WEDNESDAY, DECEMBER 9, 2020
If you buy motorcycle insurance, then you have to pay for it. Your agent will inform you of your premium at the time you buy your plan. However, each time that you renew your policy later, you might see your rates increase or decrease.
Higher insurance rates are inconvenient for everyone. However, they are part of the deal sometimes when it comes to your insurance. All insurers charge premiums based on the policyholder’s risks to them. As your risks change over the years, you might have to pay more for your coverage.
Still, with the help of your insurance agent, you can conscientiously work to keep your premiums affordable, so that you always know you and your bike are protected wherever you go.
How Risks Impact Motorcycle Insurance Rates
By agreeing to insure you, insurance companies take on a financial risk. They will have to pay you when you make a qualifying claim on your motorcycle insurance, so they will want to know exactly how likely you are to cost them a lot of money. Various factors might influence this risk, and when enrolling you in coverage, the insurer will have to address it. Those bikers who have higher risks of filing claims, and costing the insurer a lot of money, are likely to pay more for their coverage.
Common Reasons Premiums Increase
When you renew your motorcycle policy, you might face an increased premium. Sometimes, it will be nominal, but other rate increases can be significant. Common factors that might trigger a rate hike are:
1. Filing a Claim on Your Policy
When you file a claim for motorcycle damage or other losses, you directly prove to your insurer that they will have to pay you. Therefore, compared to someone who has never had a wreck or filed a claim, you are a higher insurance risk. Your rates might rise as a result.
You are most likely to see an increased premium if you are at-fault for an accident. This is a clear indicator that you are not the safest driver, and therefore you require more investment from the insurer. However, if you are not at-fault for the cause of the claim—for example, if you are the victim of a hit-and-run accident—then your insurer might waive any premium increase.
2. Expiring Discounts
Most motorcycle insurance policyholders qualify for discounts. These might be for accident-free bikers, those who choose automatic premium payments, student bikers or bikers who have passed defensive driving courses. However, discounts can expire, and when they do, your rates might rise. For example, if you have a wreck during your policy term, then your accident-free discount might disappear. Once you graduate, you might no longer qualify for a student discount.
3. Breaking the Law
Drivers must follow the rules of the road and breaking the law could mean fines and penalties. It might also equal higher insurance rates. Insurers will likely review your driving record when they quote or renew your plan. If they see that you have a history of speeding tickets, DUIs or at-fault accidents, then they have confirmation that you are a riskier operator, and they might charge you more.
4. Buying More Coverage
You might decide to increase your motorcycle policy’s coverage limits. Or, if you buy a new bike and finance it, then you might have to buy additional physical damage protection. If you buy more coverage, then you are going to pay more for your plan. The simple laws of supply and demand apply.
5. Moving
Driving risks vary from place to place, even from street to street. Therefore, if you move, then you might see changes in your premium. For example, if you move to an urban area where there are higher risks of wrecks or vehicle theft, then you are likely to pay more for your plan.
6. Riding More
Some bikers only ride on weekends. Others ride every day. Depending on how much you use your bike, your risks of accidents will increase. So, if you have used your bike more in the last year, then your rates might increase because you are in more situations where you might need to file a claim.

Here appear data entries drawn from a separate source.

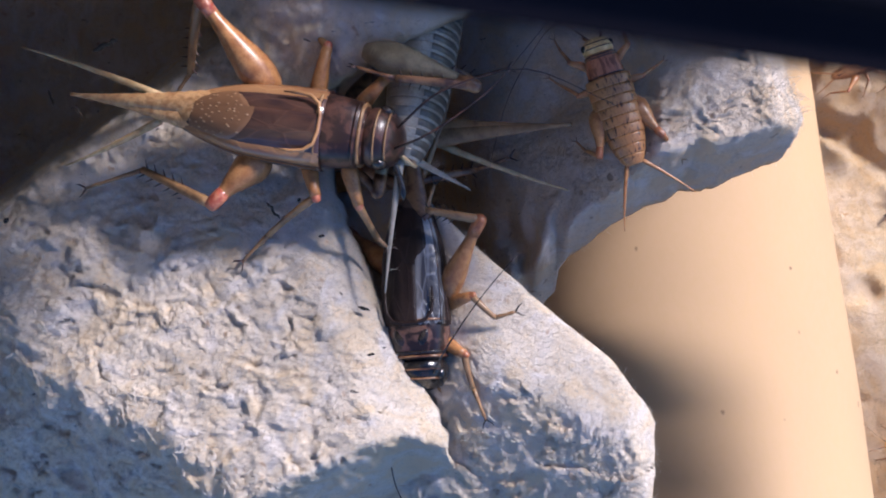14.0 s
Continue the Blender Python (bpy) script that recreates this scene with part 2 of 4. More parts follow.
def pulp_relief(x, y, rough=1.0, seed=0):
    """Pressed paper pulp: lumps, overlapping flakes and torn pits, in millimetres."""
    wx = x + 2.4 * (fractal(x, y, 0.45, 3, seed + 51) - 0.5)
    wy = y + 2.4 * (fractal(x, y, 0.45, 3, seed + 57) - 0.5)
    lumps = (fractal(x, y, 0.20, 3, seed) - 0.5) * 0.65
    grain = (fractal(wx * 0.75, wy * 1.35, 1.3, 3, seed + 11, 0.7) - 0.5) * 0.44
    # leaves of pulp that end in short torn steps
    n = fractal(wx * 0.55, wy * 1.5, 0.5, 3, seed + 23)
    out = 0
    for cut, k in ((0.44, 0), (0.56, 2)):
        torn = np.clip((fractal(wx, wy, 0.7, 2, seed + 71 + 7 * k) - 0.53) * 9, 0, 1)
        out = out + torn * (0.13 * np.tanh((n - cut) / 0.02) - 0.24 * np.exp(-((n - cut + 0.012) / 0.014) ** 2))
    return rough * (lumps + grain + out)


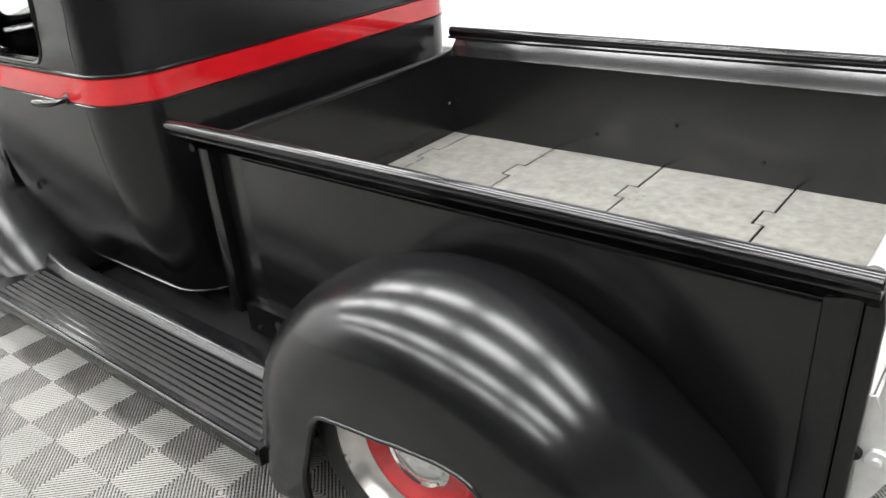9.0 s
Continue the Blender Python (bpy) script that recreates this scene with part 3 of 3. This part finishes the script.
def tile_arrays(prof, bars=True):
    """One tile of two by two squares; its rounded ribs run in rings of diamonds about the middle."""
    v, f = [], []
    n = 11
    p = SQ / n

    def corner(c):
        """The ends of the line x + y = c inside one square."""
        return ((c, 0.0), (0.0, c)) if c <= SQ else ((SQ, c - SQ), (c - SQ, SQ))
    for sx, sy in ((1, 1), (-1, 1), (-1, -1), (1, -1)):
        flip = sx * sy < 0
        for k in range(2 * n):
            for run in (prof[:2], prof[1:-1], prof[-2:]):     # wall, rounded top, wall
                i = len(v)
                for o, z in run:
                    c = min(max((k + 0.5 + o) * p, 0.0), 2 * SQ)
                    (ax, ay), (bx, by) = corner(c)
                    v.extend([(sx * ax, sy * ay, z), (sx * bx, sy * by, z)])
                for q in range(len(run) - 1):
                    a = i + 2 * q
                    f.append((a, a + 2, a + 3, a + 1) if not flip else (a, a + 1, a + 3, a + 2))
        for d in np.arange(-0.875, 0.88, 0.125) if bars else ():
            w = 0.0006
            a, b = (max(0, d) * SQ, max(0, -d) * SQ), (min(1, 1 + d) * SQ, min(1, 1 - d) * SQ)
            i = len(v)
            for (x, y), s in ((a, 1), (b, 1), (b, -1), (a, -1)):
                v.append((sx * (x + s * w), sy * (y - s * w), -0.0042))
            f.append((i, i + 1, i + 2, i + 3) if not flip else (i + 3, i + 2, i + 1, i))
    return np.array(v), np.array(f)


TV, TF = tile_arrays(((-0.225, -0.0036), (-0.23, -0.0022), (-0.175, -0.0008), (-0.08, -0.0001), (0.08, -0.0001), (0.175, -0.0008), (0.23, -0.0022), (0.225, -0.0036)))
CV, CF = tile_arrays(((-0.225, -0.005), (-0.2, -0.001), (-0.1, 0.0), (0.1, 0.0), (0.2, -0.001), (0.225, -0.005)), False)
base = Matrix.Translation((OX, OY, 0)) @ Matrix.Rotation(TURN, 4, "Z")
tile_mesh = bpy.data.meshes.new("floor_tile")
tile_mesh.from_pydata(TV.tolist(), [], TF.tolist())
tile_mesh.shade_smooth()
tile_mesh.materials.append(TILE)
near, rest = [], []
for i in range(-30, 18):
    for j in range(-42, 13):
        c, r = 2 * i + (0.352 if i <= -3 else 0), 2 * j + (1 if i <= -3 else 0)
        x, y = OX + SQ * c, OY + SQ * r
        if not (X0 + 0.1 < x < X1 - 0.1 and Y0 + 0.1 < y < Y1 - 0.14):
            continue
        inside = (-0.6 < x < 3.0 and -1.0 < y < 3.1) or (-4.4 < x < -1.0 and -1.6 < y < -0.1)
        (near if inside else rest).append((c * SQ, r * SQ))
for x, y in near:
    ob = new("floor_tile", tile_mesh)
    ob.parent = floor
    ob.matrix_basis = base @ Matrix.Translation((x, y, 0))
cs, sn = math.cos(TURN), math.sin(TURN)


def joined_tiles(tv, tf, places):
    """Many tiles as one mesh."""
    pts = np.concatenate([tv + (x, y, 0) for x, y in places])
    pts = np.stack([OX + cs * pts[:, 0] - sn * pts[:, 1], OY + sn * pts[:, 0] + cs * pts[:, 1], pts[:, 2]], 1)
    faces = np.concatenate([tf + n * len(tv) for n in range(len(places))])
    me = bpy.data.meshes.new("floor_tiles")
    me.vertices.add(len(pts))
    me.vertices.foreach_set("co", pts.astype(np.float32).ravel())
    me.loops.add(4 * len(faces))
    me.loops.foreach_set("vertex_index", faces.astype(np.int32).ravel())
    me.polygons.add(len(faces))
    me.polygons.foreach_set("loop_start", np.arange(0, 4 * len(faces), 4, dtype=np.int32))
    me.update(calc_edges=True)
    me.validate()
    me.shade_smooth()
    me.materials.append(TILE)
    ob = new("floor_tiles", me)
    ob.parent = floor
    tagged(ob, kind="stuff")


joined_tiles(TV, TF, [p for p in rest if OY + p[1] > -1.6])
joined_tiles(CV, CF, [p for p in rest if OY + p[1] <= -1.6])
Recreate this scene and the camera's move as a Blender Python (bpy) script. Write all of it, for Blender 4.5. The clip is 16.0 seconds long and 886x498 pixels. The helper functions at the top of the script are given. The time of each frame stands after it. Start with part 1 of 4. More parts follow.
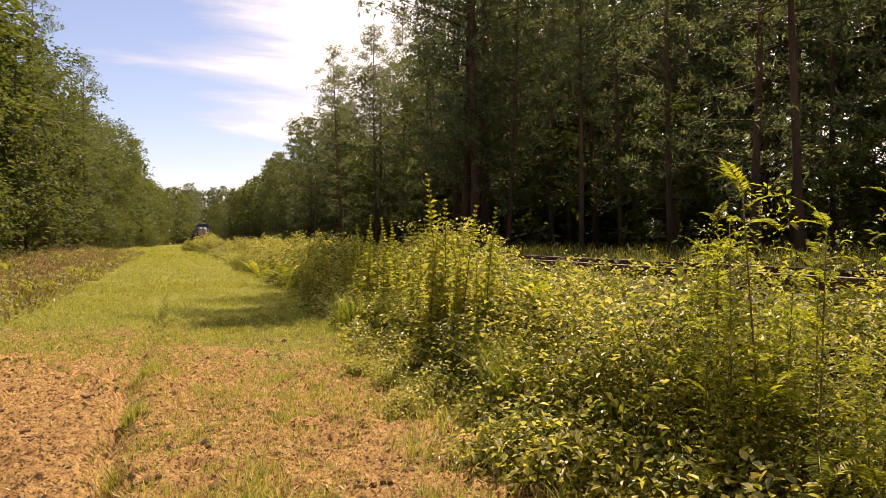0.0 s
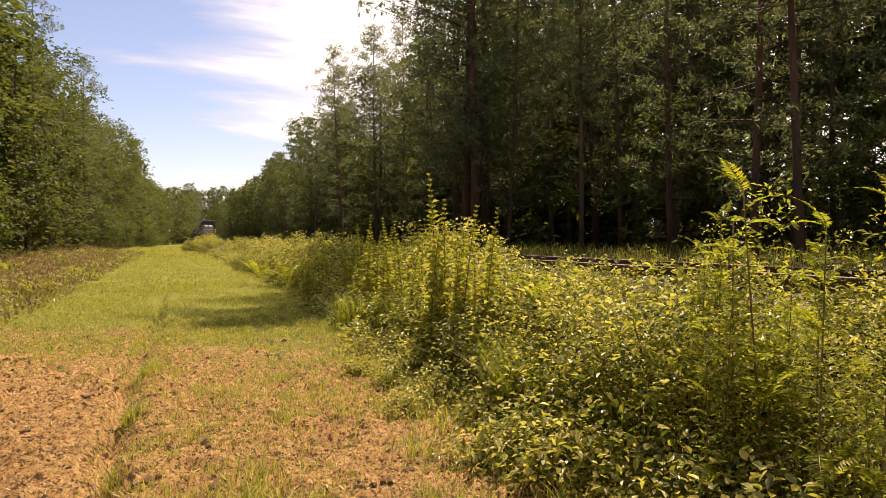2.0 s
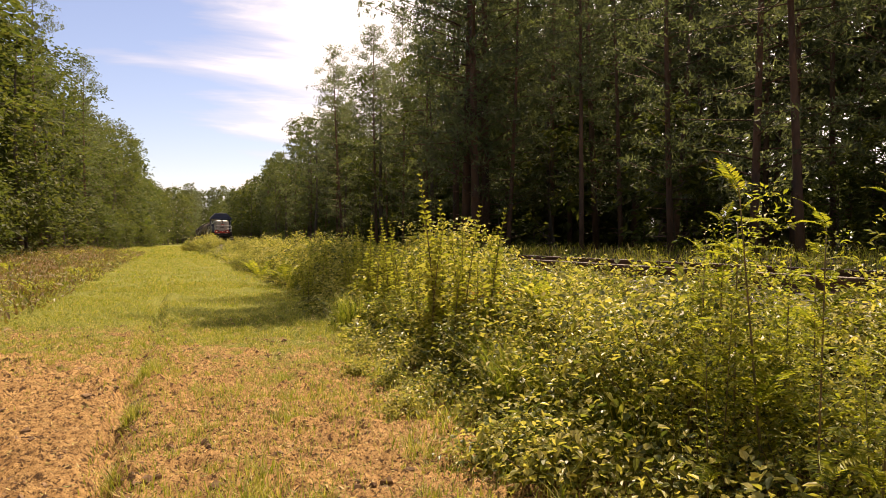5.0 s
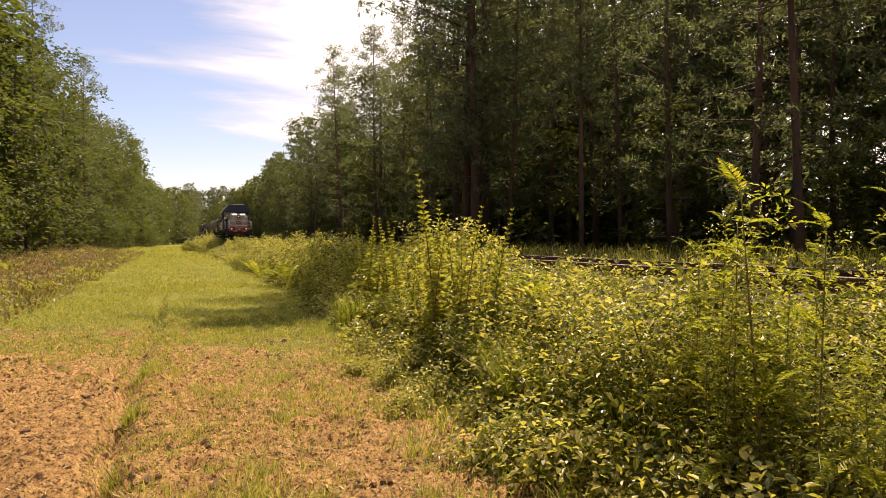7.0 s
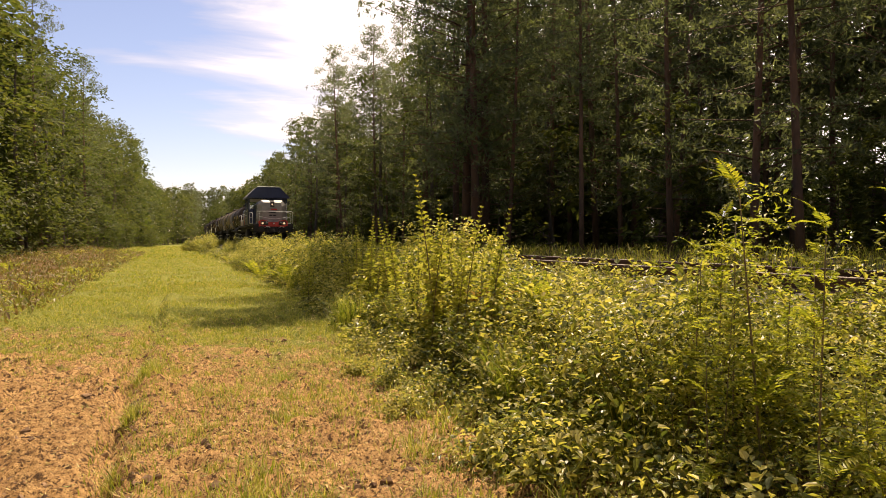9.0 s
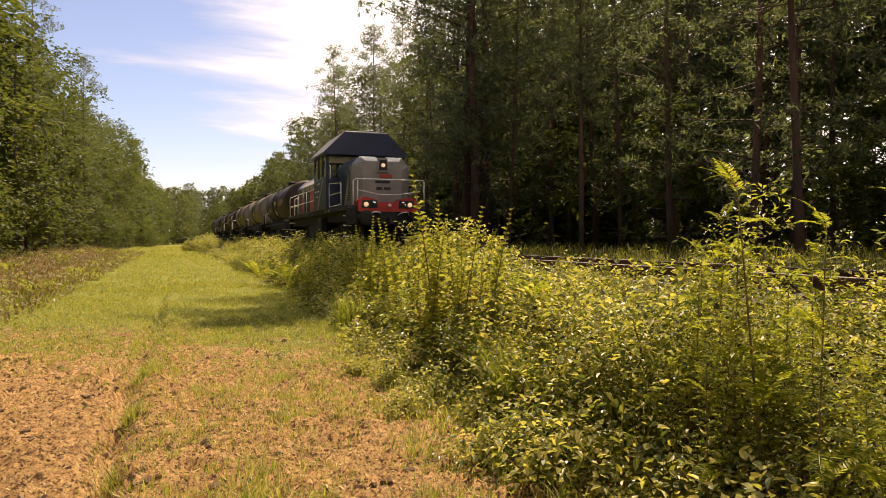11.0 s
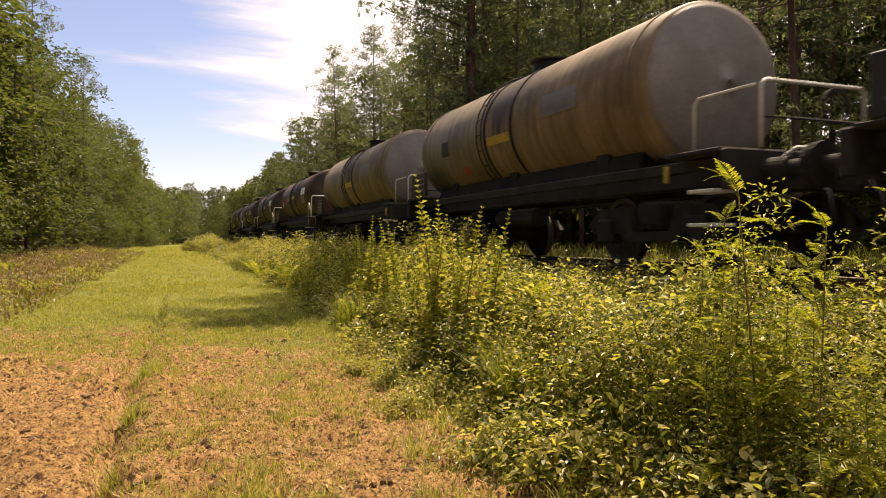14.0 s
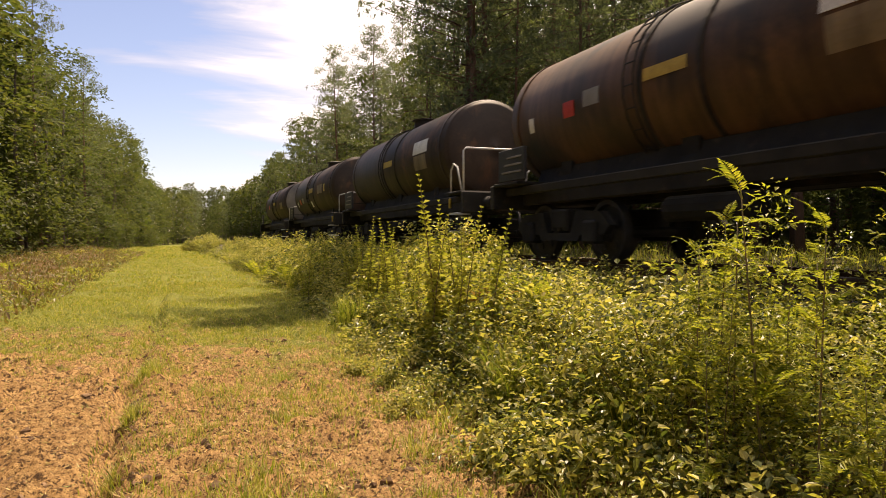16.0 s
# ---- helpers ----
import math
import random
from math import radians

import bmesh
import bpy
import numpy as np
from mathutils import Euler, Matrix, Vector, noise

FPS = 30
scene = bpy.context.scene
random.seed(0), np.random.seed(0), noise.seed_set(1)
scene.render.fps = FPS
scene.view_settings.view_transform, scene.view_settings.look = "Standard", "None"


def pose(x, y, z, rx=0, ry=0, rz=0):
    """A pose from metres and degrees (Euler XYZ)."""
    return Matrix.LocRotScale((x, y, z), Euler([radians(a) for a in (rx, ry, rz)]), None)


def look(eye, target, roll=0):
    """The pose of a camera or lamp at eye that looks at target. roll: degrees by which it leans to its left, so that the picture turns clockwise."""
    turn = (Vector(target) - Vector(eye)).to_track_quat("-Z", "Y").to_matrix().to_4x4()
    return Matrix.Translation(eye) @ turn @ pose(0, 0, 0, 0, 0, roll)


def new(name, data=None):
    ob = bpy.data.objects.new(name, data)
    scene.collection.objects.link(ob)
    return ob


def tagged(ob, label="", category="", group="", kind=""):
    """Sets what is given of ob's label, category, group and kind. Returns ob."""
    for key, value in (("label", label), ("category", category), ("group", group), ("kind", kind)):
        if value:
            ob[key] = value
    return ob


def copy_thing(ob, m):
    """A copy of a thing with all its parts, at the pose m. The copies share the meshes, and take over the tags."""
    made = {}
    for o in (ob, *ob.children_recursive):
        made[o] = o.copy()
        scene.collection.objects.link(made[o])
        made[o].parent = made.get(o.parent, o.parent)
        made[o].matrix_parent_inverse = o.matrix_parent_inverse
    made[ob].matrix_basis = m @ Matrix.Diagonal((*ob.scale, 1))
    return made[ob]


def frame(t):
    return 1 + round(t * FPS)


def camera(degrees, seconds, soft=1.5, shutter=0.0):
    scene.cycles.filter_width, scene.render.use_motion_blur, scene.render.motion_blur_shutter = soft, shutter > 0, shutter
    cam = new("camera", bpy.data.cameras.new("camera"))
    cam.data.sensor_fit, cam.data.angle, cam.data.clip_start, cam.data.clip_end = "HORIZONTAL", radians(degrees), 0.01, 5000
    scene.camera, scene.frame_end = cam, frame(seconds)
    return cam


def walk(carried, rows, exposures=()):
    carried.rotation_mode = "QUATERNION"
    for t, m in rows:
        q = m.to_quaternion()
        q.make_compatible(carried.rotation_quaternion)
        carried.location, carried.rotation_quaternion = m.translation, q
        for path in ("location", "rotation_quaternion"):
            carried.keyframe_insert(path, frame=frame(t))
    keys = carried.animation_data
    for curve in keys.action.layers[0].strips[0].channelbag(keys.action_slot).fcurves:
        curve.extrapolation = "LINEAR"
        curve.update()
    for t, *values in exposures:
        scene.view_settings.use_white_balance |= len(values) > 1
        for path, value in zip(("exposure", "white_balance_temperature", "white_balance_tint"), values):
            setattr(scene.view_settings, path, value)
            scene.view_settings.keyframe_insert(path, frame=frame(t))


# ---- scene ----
SPEED, PASS = 14.13, 12.63         # train speed in m/s; time when the lamps draw level with the camera
TRACK_X, RAIL_Z = 6.6, 1.15
EYE = (0.0, 0.0, 1.5)

cam = camera(63.74, 16.0, soft=0.62, shutter=0.15)
walk(cam, [(0.0, pose(*EYE, 89.23, 0, -20.72)), (16.0, pose(*EYE, 89.23, 0, -20.72))],
     exposures=[(0.0, 0.83, 7850, 21), (16.0, 0.83, 7850, 21)])

# ---- world and sun ----
SUN_AZ, SUN_EL = radians(36), radians(56)
world = bpy.data.worlds.new("sky")
scene.world = world
world.use_nodes = True
wt = world.node_tree
wt.nodes.clear()


def node(tree, kind, **inputs):
    n = tree.nodes.new(kind)
    for key, value in inputs.items():
        n.inputs[key.replace("_", " ")].default_value = value
    return n


def ramp(tree, fac, stops):
    r = tree.nodes.new("ShaderNodeValToRGB")
    els = r.color_ramp.elements
    while len(els) < len(stops):
        els.new(0.5)
    for e, (p, c) in zip(els, stops):
        e.position = p
        e.color = (*c, 1) if len(c) == 3 else c
    tree.links.new(fac, r.inputs["Fac"])
    return r


def math_node(tree, op, a, b=None):
    n = tree.nodes.new("ShaderNodeMath")
    n.operation = op
    for i, v in enumerate((a, b)):
        if v is None:
            continue
        if isinstance(v, (int, float)):
            n.inputs[i].default_value = v
        else:
            tree.links.new(v, n.inputs[i])
    return n.outputs[0]


def mix_col(tree, fac, a, b, mode="MIX"):
    n = tree.nodes.new("ShaderNodeMix")
    n.data_type, n.blend_type = "RGBA", mode
    for socket, v in ((n.inputs[0], fac), (n.inputs[6], a), (n.inputs[7], b)):
        if isinstance(v, (int, float)):
            socket.default_value = v
        elif isinstance(v, tuple):
            socket.default_value = (*v, 1)
        else:
            tree.links.new(v, socket)
    return n.outputs[2]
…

7. Lowering Your Deductible
Some parts of your policy, namely your physical damage insurance, will likely have deductibles. A deductible is a dollar value that you agree to pay for the cost of a claim yourself. For example, if you have a $500 collision deductible, and your bike sustains $3,000 in damage, then your insurer only has to pay you $2,500, because you agreed to let them deduct the remaining $500.
If you lower your deductible, then you shift more of a cost burden onto the insurer. Therefore, the insurer might have to raise your rates to make up the difference. Still, you should never raise your deductible so high that you can’t afford it, just to save money. After all, it will still be your responsibility to pay.
By working with your motorcycle insurance agent proactively, you’ll be able to get affordable coverage right from the start. You can then work with your agent well into the future to make sure you always keep those rates affordable.